Improvements made for just in-memory situations suddenly become worthless if your data grows 10% larger and no longer fits in memory, while improvements that work for everyone work for everyone.  There is a place for both, but it is not surprising that a project to make general-purpose tools spends more time on the latter than the former.

To Martin: Stonebraker explicitly supports my hypothesis that in-memory databases become prevalent in the future and that "elephants" will be challenged if they don't adapt to new architectures, like in-memory and column stores.

This would be more persuasive if there were impressive osm2vertica or osm2oracle benchmarking results to show.  Otherwise the claims just look like commercial marketing material to me.  I'm not saying there are no improvements to be made, but the way to make them is to figure out where the bottlenecks are, not read other people's advertisements and chase them.
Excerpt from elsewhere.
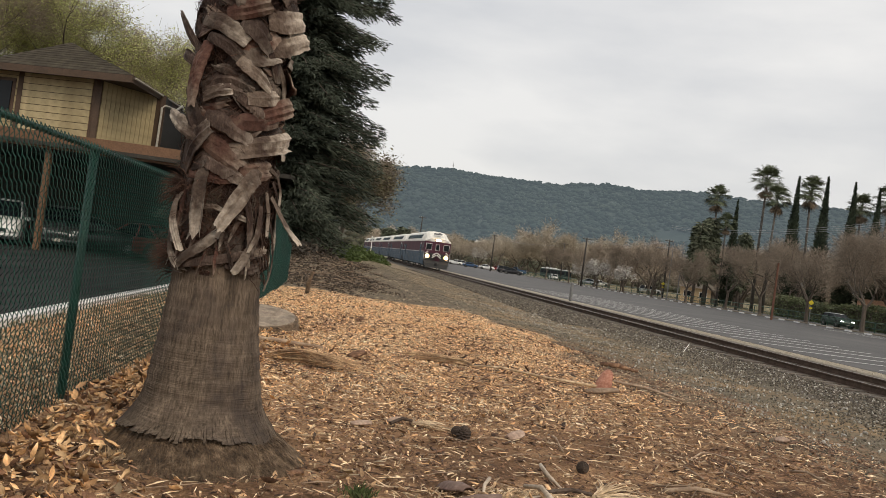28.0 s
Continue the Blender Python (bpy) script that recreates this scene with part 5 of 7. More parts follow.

The specific use case here is a PostGIS query of an OpenStreetMap data of the whole world (see [3]).

On 2013/11/18 Jeff Janes <jeff.janes@xxxxxxxxx> wrote:

>> On Sun, Nov 17, 2013 at 4:02 PM, Stefan Keller <sfkeller@xxxxxxxxx> wrote:

>> BTW: Having said (to Martijn) that using Postgres is probably more efficient, than programming an in-memory 

> database in a decent language: OpenStreetMap has a very, very large Node table which is heavily 
> used by other tables (like ways) - and becomes rather slow in Postgres.
> 
> Do you know why it is slow?  I'd give high odds that it would be a specific implementation detail in 

> the code that is suboptimal, or maybe a design decision of PostGIS, rather than some high level 
> architectural decision of PostgreSQL.

Referring to the application is something you can always say - but shouldn't prevent on enhancing Postgres.

Postgres has been enhanced.  Now we need to change osm2pgsql to take advantage of them.  It defines indexes on the tables that are going to be bulk loaded with COPY, which defeats some recent optimizations made to COPY.  The creation of the indexes should be delayed until after the bulk load is done.  

A further enhancement to Postgres would be would be to automatically defer creation of the indexes when a table is truncated or created within a transaction, so that users get the benefit of the improvement even without taking special steps.  But that would be quite a bit of work, and would probably also change user-visible behavior, in that violations of unique constraints would not be detected until later in the process.

These enhancements to osm2pgsql seem to be reasonable to me. I hope somebody has time to care about.

In the meantime I discussed with HANA users an thought about what makes in-memory dbs special and how to configure Postgres to be an in-memory db.

There seem to be two main things which make in-memory dbs special: 
1. Index: Having all data in memory there is no need for a default index. A full-table scan "suddenly" becomes the default.
2. Persistence: All updates/changes to the db are streamed to disk.
3. An increase of data simply needs to be compensated with more memory (since memory became cheap).

AFAIK one can configure Postgres for all these properties: One can force the use of full-table scan(?) and replicate to disk(?).

What do you think about this? Are there any show cases out there?

-S.